▶ MATERIAL PROVIDED
____
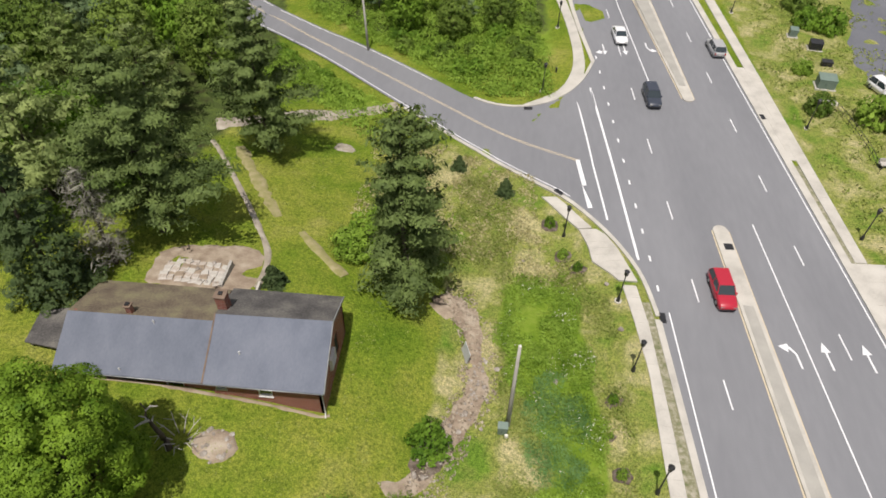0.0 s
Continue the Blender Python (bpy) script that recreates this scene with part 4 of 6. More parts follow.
    for x, y, z in ((-17.3, 27.6, 7.03), (-25.9, 25.9, 6.1), (-24.2, 29.2, 7.75)):
        part("vent_pipe", Shape().tube([(x, y, z - 0.1), (x, y, z + 0.32)], [0.05, 0.05], 8), M_WHITE, h, "white roof vent pipe")
    part("lean_to_roof", Shape().plate([(-34.2, 27.7, 6.05), (-31.0, 27.1, 6.45), (-31.0, 31.2, 6.45), (-34.5, 30.7, 6.05)], 0.12), M_ROOF_OLD, h, "low dark lean-to roof")
    for x, y in ((-34.0, 27.95), (-34.25, 30.5)):
        part("post", Shape().box(x - 0.07, x + 0.07, y - 0.07, y + 0.07, G(x, y) - 0.2, 5.95), M_WOOD_POLE, h)


brick_house()


def shingles(s, origin, along, up, length, run, rng, skip=None, row=0.15, tab=0.26):
    """Courses of overlapping shingles on a slope: origin at an eave corner, along the eave and up the slope (unit vectors)."""
    o, a, u = Vector(origin), Vector(along), Vector(up)
    nrm = a.cross(u).normalized()
    if nrm.z < 0:
        nrm = -nrm
    rows = int(run / row)
    for r in range(rows):
        shift = rng.uniform(0, tab)
        x = -shift
        while x < length:
            x0, x1 = max(0, x + 0.002), min(length, x + tab - 0.002)
            x += tab
            if x1 - x0 < 0.05 or (skip and skip(x0, r * row)):
                continue
            lift = 0.010 + rng.uniform(0, 0.006)
            p = o + a * x0 + u * (r * row)
            q = o + a * x1 + u * (r * row)
            top = u * (row * 1.12)
            s.add([p + nrm * lift, q + nrm * lift, q + top + nrm * 0.006, p + top + nrm * 0.006, p, q], [(0, 1, 2, 3), (4, 5, 1, 0), (4, 0, 3), (1, 5, 2)])


def stone_chimney(parent, x, y, w, d, z0, z1, rng, cap=True):
    """A fieldstone stack of separate stones with a pale cap and a flue."""
    c = part("chimney", Shape().box(x - w / 2 + 0.05, x + w / 2 - 0.05, y - d / 2 + 0.05, y + d / 2 - 0.05, z0, z1), M_STONE_CHIM, parent, "grey fieldstone chimney")
    z = z0
    while z < z1 - 0.1:
        h = rng.uniform(0.16, 0.26)
        for sx, sy, n, ln in ((0, -1, 3, w), (0, 1, 3, w), (-1, 0, 2, d), (1, 0, 2, d)):
            cut = np.linspace(-ln / 2, ln / 2, n + 1) + np.r_[0, rng.uniform(-0.08, 0.08, n - 1), 0]
            for i in range(n):
                out = rng.uniform(0.0, 0.05)
                if sx == 0:
                    b = (x + cut[i] + 0.015, x + cut[i + 1] - 0.015, y + sy * (d / 2 - 0.06) - 0.06 - (out if sy < 0 else 0), y + sy * (d / 2 - 0.06) + 0.06 + (out if sy > 0 else 0))
                else:
                    b = (x + sx * (w / 2 - 0.06) - 0.06 - (out if sx < 0 else 0), x + sx * (w / 2 - 0.06) + 0.06 + (out if sx > 0 else 0), y + cut[i] + 0.015, y + cut[i + 1] - 0.015)
                part("stone", Shape().box(*b, z, min(z + h - 0.02, z1)), M_STONE_CHIM, c)
        z += h
    if cap:
        part("cap", Shape().box(x - w / 2 - 0.04, x + w / 2 + 0.04, y - d / 2 - 0.04, y + d / 2 + 0.04, z1, z1 + 0.08), M_PATH, c, "pale stone cap")
    part("flue", Shape().box(x - w * 0.28, x + w * 0.28, y - d * 0.25, y + d * 0.25, z1 + 0.1, z1 + 0.3), M_RUST if cap else M_DARK, c, "rust-brown flue")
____
▶ EXERCISE GOAL
Check the data for the word "with" and pull out the lines that have it.

▶ RESULT
Continue the Blender Python (bpy) script that recreates this scene with part 4 of 6. More parts follow.
    """A fieldstone stack of separate stones with a pale cap and a flue."""